After a quick “sorry” and a long explanation of reforms that don’t interest most people and would have done little to prevent such a personal failure of leadership, Boris Johnson reached for Brexit, free ports and the still vague aim to “level up”. He gave us the bare minimum in terms of apology and mostly directed his comments at Conservative MPs. Then Keir Starmer responded. The Labour leader got the tone wrong at PMQs last week, when he laughed at Boris Johnson’s ridiculous excuses and deflections. While the absurdity of the situation and the way in which the Prime Minister looks down on us is kind of funny, in a small and dark way, it is far more satisfying to see our anger reflected by the opposition leader. Yesterday Starmer delivered.

In probably his best House of Commons speech so far, the Labour leader channelled a controlled rage into a carefully considered statement that acted as both a defence of the British public and an appeal to Tory MPs. He first communicated how patronised and belittled we feel, adding that we “aren’t fools”, “never believed a word of it” and want Johnson to resign, all of which polling shows. He spoke of “darkest moments”, “rage”, “grief” and “guilt”. Of Johnson, he said cuttingly: “He is a man without shame. And just as he has done throughout his life, he is damaging everyone and everything around him along the way.” This was deeply personal. It also very much reflects the view of the lobby, and of many Labour MPs, on the resignation of Allegra Stratton.

Then Starmer quoted Margaret Thatcher on the rule of law, talked explicitly of patriotism and warned Johnson’s backbenchers that they are sacrificing their reputations. “It is only they who can end this farce. The eyes of the country are upon them,” he declared. Starmer’s withering remarks were swiftly backed up by Theresa May’s question on whether they didn’t understand the rules or didn’t think they applied to No 10, and later by MPs such as Andrew Mitchell and Caroline Nokes. But more Tory MPs stood to express their support than to criticise, and by the end of the day commentators found that Conservatives in parliament were, overall, more reassured.

Johnson had come out fighting, in campaign mode. This is his most effective mode (everyone can probably agree by now that it isn’t governing). He took it too far with a lie, a meme propagated by the far right, about Starmer failing to prosecute Jimmy Savile (Dominic Raab this morning could not repeat or substantiate it but pathetically said it was “the cut and thrust of parliamentary debates”), and an odd comment about the Labour frontbench and drug-taking.
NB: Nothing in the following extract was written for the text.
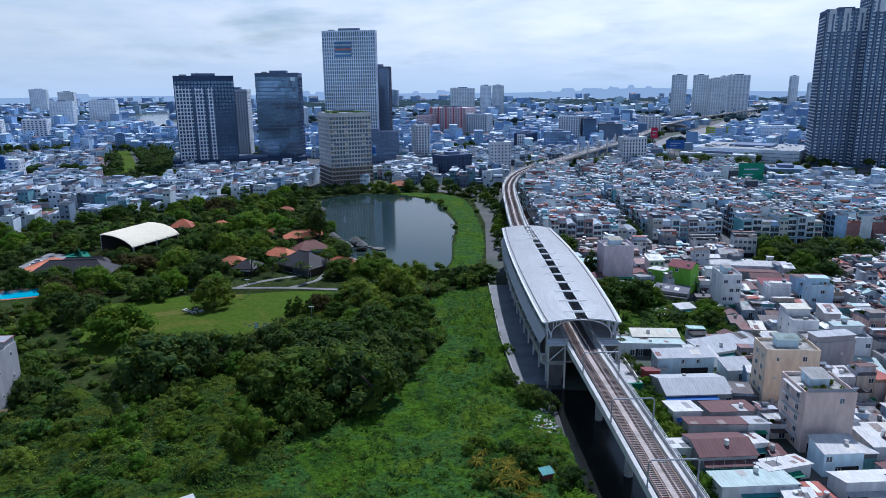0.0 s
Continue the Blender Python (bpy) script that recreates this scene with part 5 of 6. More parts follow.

But the Prime Minister has so far succeeded in preventing 54 letters of no confidence from going in.

As this government has done since the start, it is pushing our constitution, democracy and standards in public life to their limits, seeing what depths they can plumb while remaining in power. Will we get the final Sue Gray report in full? The Prime Minister refused to confirm it in the chamber. Later No 10 said it would be released in full. Then Raab appeared to backtrack again. This is all a game to them. A man acting as schoolboy who takes nothing seriously is at the helm, and most Tory MPs seem willing to continue being dragged down by him. At least, that is the case for now. Up ahead are the police investigation outcome, the final Sue Gray report, of which Labour could force disclosure if necessary, and the May elections. And the public is no longer on their side.